3) The Slow Hunch – Why Eureka! Takes Time
EurekaThere’s not much to this important concept, other than it dispels the myth that most of our great innovations come from single individuals who experience a “light bulb” moment and have the big idea. Although that explanation may work for Hollywood because it’s a better and easier story to tell, the reality is that many of the important discoveries, innovations and ideas of our entire history are actually the result of lifetimes of work and study often bordering onto obsession. We know this inherently, but often choose to ignore it.

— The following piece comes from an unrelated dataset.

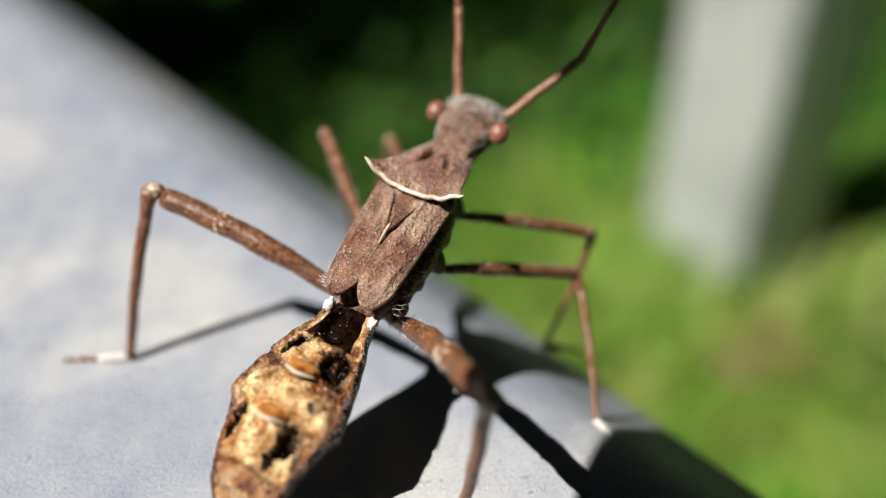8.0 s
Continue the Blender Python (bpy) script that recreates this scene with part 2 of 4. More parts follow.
MAT_SHRUB = leaf_material("shrub_leaf", [(0.0, (0.03, 0.07, 0.015)), (0.6, (0.05, 0.11, 0.02)), (1.0, (0.09, 0.15, 0.03))])
MAT_DRY_LEAF = cuticle("dry_leaf", (0.0402, 0.0201, 0.008), (0.1072, 0.057, 0.0201), (0.1742, 0.1005, 0.0402), 0.6, 300)
MAT_PHONE = phone_material("black_glass", (0.01, 0.01, 0.011), 0.15)
MAT_PHONE_RIM = phone_material("black_rubber", (0.006, 0.006, 0.007), 0.6)


# ---------------------------------------------------------------- mesh helpers
def finish(name, bm, material, smooth=True, scale=1.0):
    me = bpy.data.meshes.new(name)
    if scale != 1.0:
        for v in bm.verts:
            v.co *= scale
    bmesh.ops.recalc_face_normals(bm, faces=bm.faces)
    bm.to_mesh(me)
    bm.free()
    me.materials.append(material)
    for p in me.polygons:
        p.use_smooth = smooth
    return me


def part(name, bm, material, parent, label="", smooth=True, scale=MM):
    """Links a bmesh, drawn in millimetres, as one mesh under its thing or part."""
    ob = new(name, finish(name, bm, material, smooth, scale))
    ob.parent = parent
    return tagged(ob, label)


def lerp_table(table, y):
    """table: rows of (key, values...), keys falling or rising; straight lines in between."""
    rows = sorted(table)
    if y <= rows[0][0]:
        return rows[0][1:]
    for a, b in zip(rows, rows[1:]):
        if y <= b[0]:
            k = (y - a[0]) / (b[0] - a[0])
            k = k * k * (3 - 2 * k) * 0.35 + k * 0.65
            return tuple(p + (q - p) * k for p, q in zip(a[1:], b[1:]))
    return rows[-1][1:]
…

Our best ideas, are often the ones that we’ve left to fester at the back of our minds, nurtured and tended by, a long shower or a long walk, to help them mature to their full potential. <Assumes crap French accent> “Ideas are like fine wines, they need time to mature, percolate and infuse” .

The reality of the slow hunch is actually a cumulative factor that builds on liquid networks, exaptation and serendipity – all elements that make our view on _­discovery_ so crucial to our overall objective in search. What is key then, is to be able to feed, nurture and evolve an individual concept over a long period of time, incredibly though it seems that in order to make the breakthrough, the concept needs to be at the background of your cognitive activity not the foreground, slowly percolating away to completion.

You may not see the link in all of this, but every time I walk into the office I do. These days, I know I’m pretty lucky, I have a job that makes it easy for me to explore the adjacent possible, to “exapt” ideas by forming a liquid network of influencers and thought leaders inside and outside of Microsoft – but I also can see the constraints, especially as we get busier, we don’t always have time for the slow hunch to mature, and we find it hard to leave the safe confines of our team, office or sector. My encouragement to you is to make time, make time to cultivate new ideas, make time to speak to people outside of your team, make time to explore the adjacent possible. It won’t help you today, but I guarantee it will set the stage for your greatness tomorrow.